A chronicle of the long struggle for Black Americans to matter in movies.
Drawing on interviews with directors, actors, producers, and screenwriters, as well as published and archival sources, journalist, biographer, and Guggenheim fellow Haygood creates an encyclopedic history of Blacks’ film presence, beginning with D.W. Griffith’s scandalous epic, The Birth of a Nation. Aired in Woodrow Wilson’s White House in 1915, the movie, based on a novel about the Ku Klux Klan, soon attracted more than 25 million viewers nationwide, inciting vociferous protests among Blacks. A few years later, the enterprising farmer Oscar Micheaux offered a stark counterpoint to Griffith’s movie when he filmed The Homesteader, based on his own life. Micheaux went on to produce many other movies, casting Paul Robeson in one and, in 1930, adding talking pictures.

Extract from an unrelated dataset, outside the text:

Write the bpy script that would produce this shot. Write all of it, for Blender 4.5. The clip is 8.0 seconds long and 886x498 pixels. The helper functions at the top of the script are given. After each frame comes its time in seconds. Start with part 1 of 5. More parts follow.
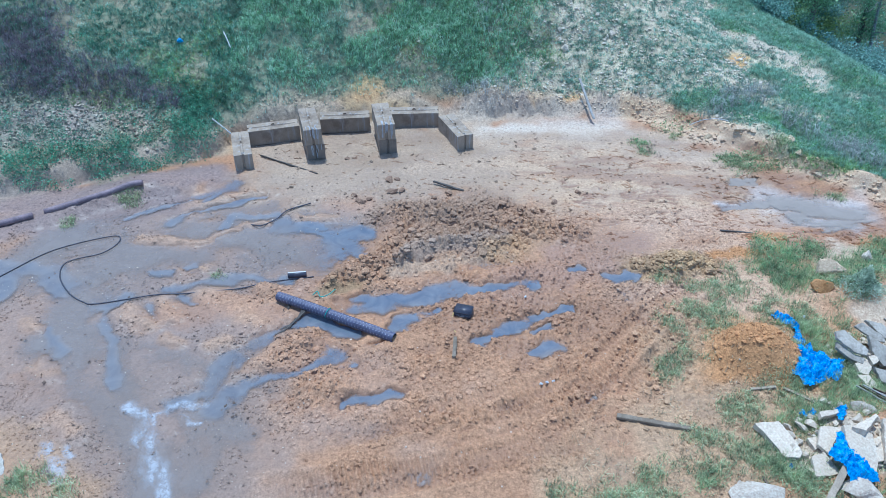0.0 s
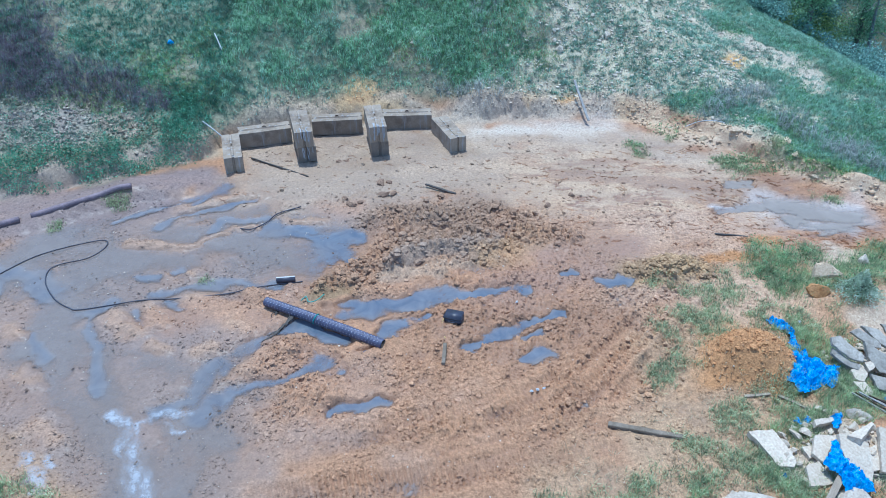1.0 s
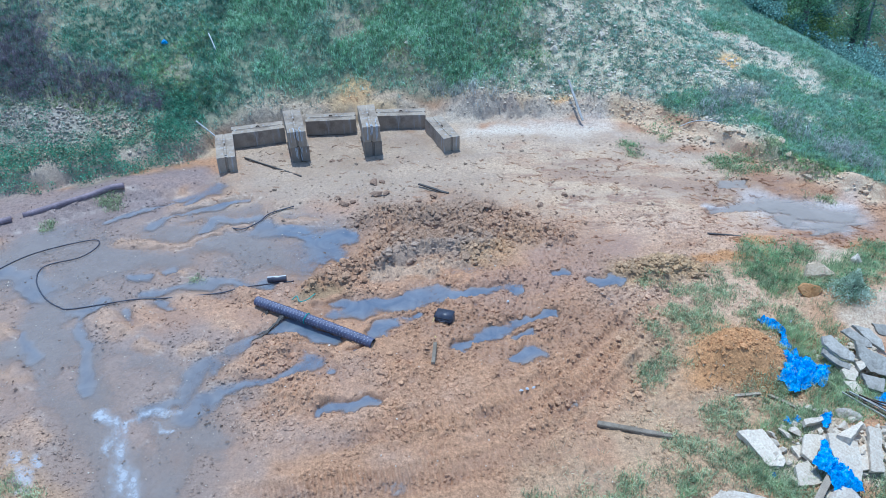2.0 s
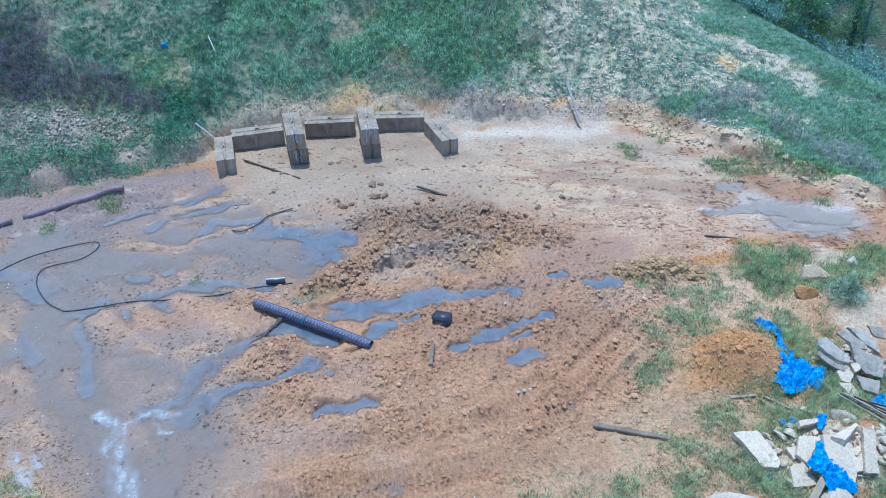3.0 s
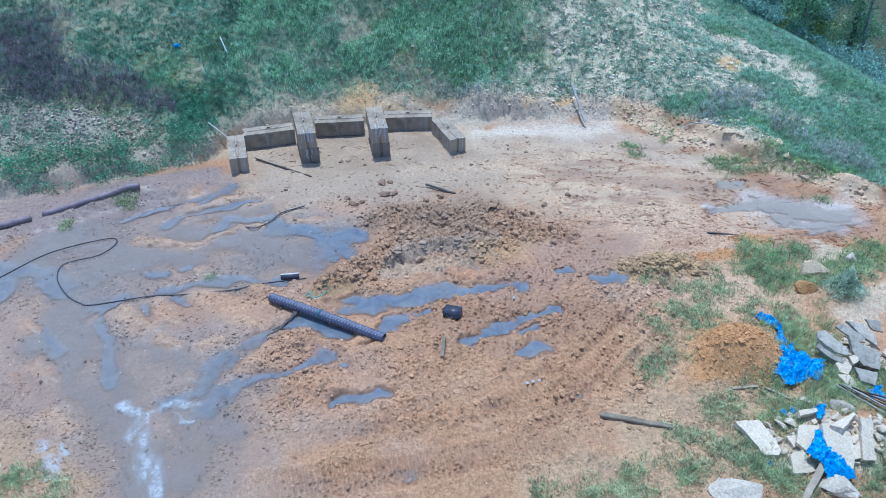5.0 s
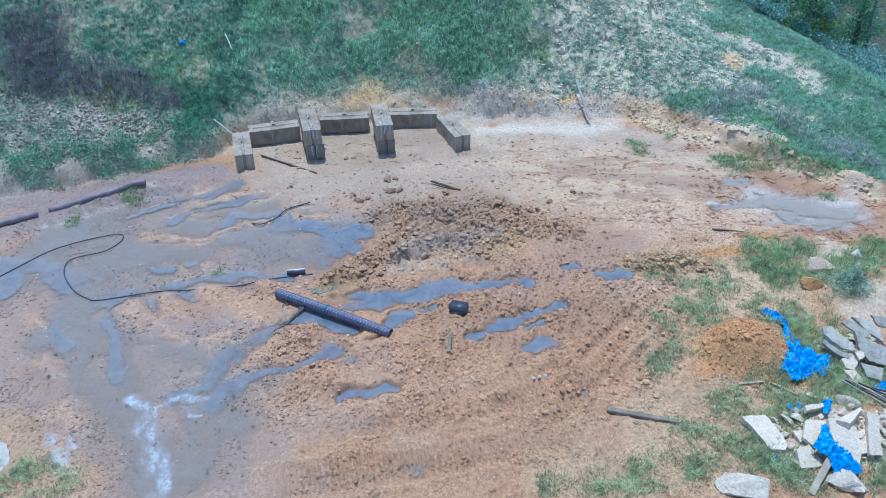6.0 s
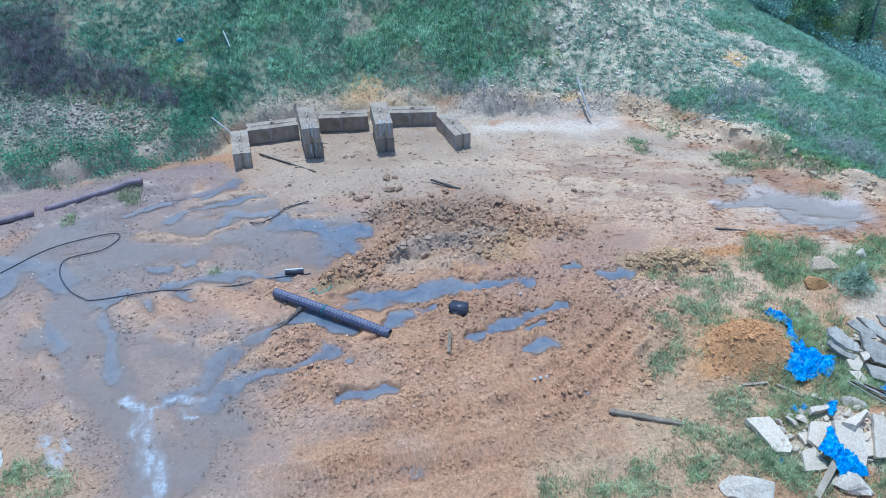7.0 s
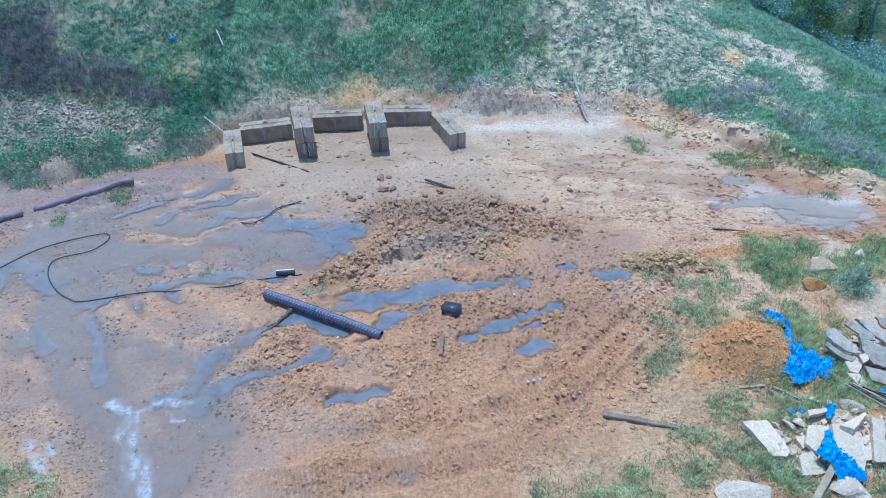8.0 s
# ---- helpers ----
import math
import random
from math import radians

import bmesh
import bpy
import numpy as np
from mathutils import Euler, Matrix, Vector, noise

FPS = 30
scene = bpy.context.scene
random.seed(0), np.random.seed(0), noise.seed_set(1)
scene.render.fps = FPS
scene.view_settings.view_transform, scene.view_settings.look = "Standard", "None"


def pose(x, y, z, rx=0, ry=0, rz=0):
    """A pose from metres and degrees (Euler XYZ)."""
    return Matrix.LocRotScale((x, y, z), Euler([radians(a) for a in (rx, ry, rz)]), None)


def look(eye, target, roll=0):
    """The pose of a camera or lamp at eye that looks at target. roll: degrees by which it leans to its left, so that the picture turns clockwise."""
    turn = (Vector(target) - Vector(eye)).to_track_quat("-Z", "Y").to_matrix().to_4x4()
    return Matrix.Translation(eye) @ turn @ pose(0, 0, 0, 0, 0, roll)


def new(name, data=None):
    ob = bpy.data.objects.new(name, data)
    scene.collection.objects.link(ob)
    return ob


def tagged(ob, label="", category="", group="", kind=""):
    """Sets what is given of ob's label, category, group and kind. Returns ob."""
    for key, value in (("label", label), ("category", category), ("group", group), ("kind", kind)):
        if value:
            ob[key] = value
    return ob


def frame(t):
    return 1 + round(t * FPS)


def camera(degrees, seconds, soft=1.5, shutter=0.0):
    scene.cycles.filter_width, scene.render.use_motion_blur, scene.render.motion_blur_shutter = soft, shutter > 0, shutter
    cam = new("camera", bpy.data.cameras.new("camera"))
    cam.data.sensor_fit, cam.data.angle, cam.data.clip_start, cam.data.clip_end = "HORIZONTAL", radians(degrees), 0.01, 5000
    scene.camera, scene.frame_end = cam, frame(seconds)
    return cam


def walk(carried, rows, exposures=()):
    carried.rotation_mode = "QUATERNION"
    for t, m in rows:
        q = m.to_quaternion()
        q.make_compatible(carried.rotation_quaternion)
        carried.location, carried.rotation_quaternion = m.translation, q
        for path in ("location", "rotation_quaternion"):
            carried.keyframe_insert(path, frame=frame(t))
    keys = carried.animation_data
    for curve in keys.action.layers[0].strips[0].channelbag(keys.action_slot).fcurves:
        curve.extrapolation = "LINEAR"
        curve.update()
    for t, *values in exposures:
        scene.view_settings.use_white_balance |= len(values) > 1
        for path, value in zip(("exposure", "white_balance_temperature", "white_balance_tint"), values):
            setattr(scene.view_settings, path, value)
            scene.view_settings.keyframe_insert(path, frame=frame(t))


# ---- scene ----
cam = camera(62.0, 8.0, soft=0.9)
PATH = [
    (0.0, -0.294, 0.061, 12.306, 54.621, -0.176, -0.189),
    (0.5, -0.152, 0.251, 12.306, 54.593, -0.117, -0.226),
    (1.0, -0.027, 0.345, 12.236, 54.649, -0.097, -0.199),
    (1.5, 0.122, 0.340, 12.173, 54.702, -0.072, -0.173),
    (3.0, 0.293, 0.271, 12.261, 54.841, -0.059, -0.113),
    (3.5, 0.204, 0.151, 12.381, 54.805, -0.084, -0.163),
    (4.0, 0.217, 0.051, 12.474, 54.802, -0.052, -0.088),
    (4.5, 0.130, -0.098, 12.525, 54.764, -0.063, -0.098),
    (6.0, -0.108, -0.315, 12.457, 54.727, -0.096, 0.030),
    (6.5, -0.152, -0.274, 12.397, 54.679, -0.081, 0.072),
    (7.0, -0.100, -0.129, 12.318, 54.690, -0.089, 0.035),
    (7.5, -0.000, -0.000, 12.227, 54.688, -0.054, 0.038),
    (8.0, 0.106, 0.087, 12.160, 54.743, -0.047, 0.074),
]
walk(cam, [(t, pose(x, y, z, rx, ry, rz)) for t, x, y, z, rx, ry, rz in PATH],
     exposures=[(0.0, 0.50, 5000, 0), (8.0, 0.50, 5000, 0)])

# ---- light: high sun behind the hill, clear sky ----
SUN_EL, SUN_AZ = radians(75), radians(18)      # azimuth from +y towards -x
sun_dir = Vector((-math.sin(SUN_AZ) * math.cos(SUN_EL), math.cos(SUN_AZ) * math.cos(SUN_EL), math.sin(SUN_EL)))
world = bpy.data.worlds.new("sky")
scene.world = world
world.use_nodes = True
wn, wl = world.node_tree.nodes, world.node_tree.links
sky = wn.new("ShaderNodeTexSky")
sky.sky_type, sky.sun_disc = "NISHITA", False
sky.sun_elevation, sky.sun_rotation = SUN_EL, -SUN_AZ
sky.air_density, sky.dust_density, sky.ozone_density = 1.0, 0.6, 2.5
wl.new(sky.outputs[0], wn["Background"].inputs[0])
wn["Background"].inputs[1].default_value = 0.15
sun = new("sun", bpy.data.lights.new("sun", "SUN"))
sun.data.energy, sun.data.angle, sun.data.color = 2.6, radians(0.6), (1.0, 0.95, 0.87)
sun.matrix_world = look(sun_dir * 60, (0, 0, 0))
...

Other movies, though, depicted Blacks in the stereotypical roles—e.g., servants and maids—that would persist for decades; between 1903 and 1927, for example, nine films were made of Uncle Tom’s Cabin. In 1939, Hattie McDaniel—who already had appeared in more than a dozen films—was cast as Mammy in Gone With the Wind and won an Oscar. Unfortunately, her career stagnated afterward for lack of roles. Haygood provides intriguing capsule biographies of each of his large cast of characters, including superstars Sidney Poitier, Harry Belafonte, and Denzel Washington; directors Gordon Parks, Melvin Van Peebles, Steve McQueen, Jordan Peele, and Spike Lee; and groundbreaking actors Lena Horne, Diana Sands, Diana Ross, and Cicely Tyson. Many were nominated for Oscars only to lose out to their White colleagues. Other episodes from the entertainment world include scandals that erupted over interracial love affairs; George Gershwin’s tireless efforts to stage Porgy and Bess; the advent of Black action heroes in the 1970s; and incremental visibility over the years. In 1949, four movies dealt with anti-Black racism; in 1977, Roots became “the most watched TV miniseries of all time.”
A well-researched history of frustrations, defiance, and bold dreams—good for movie buffs and civil rights historians alike.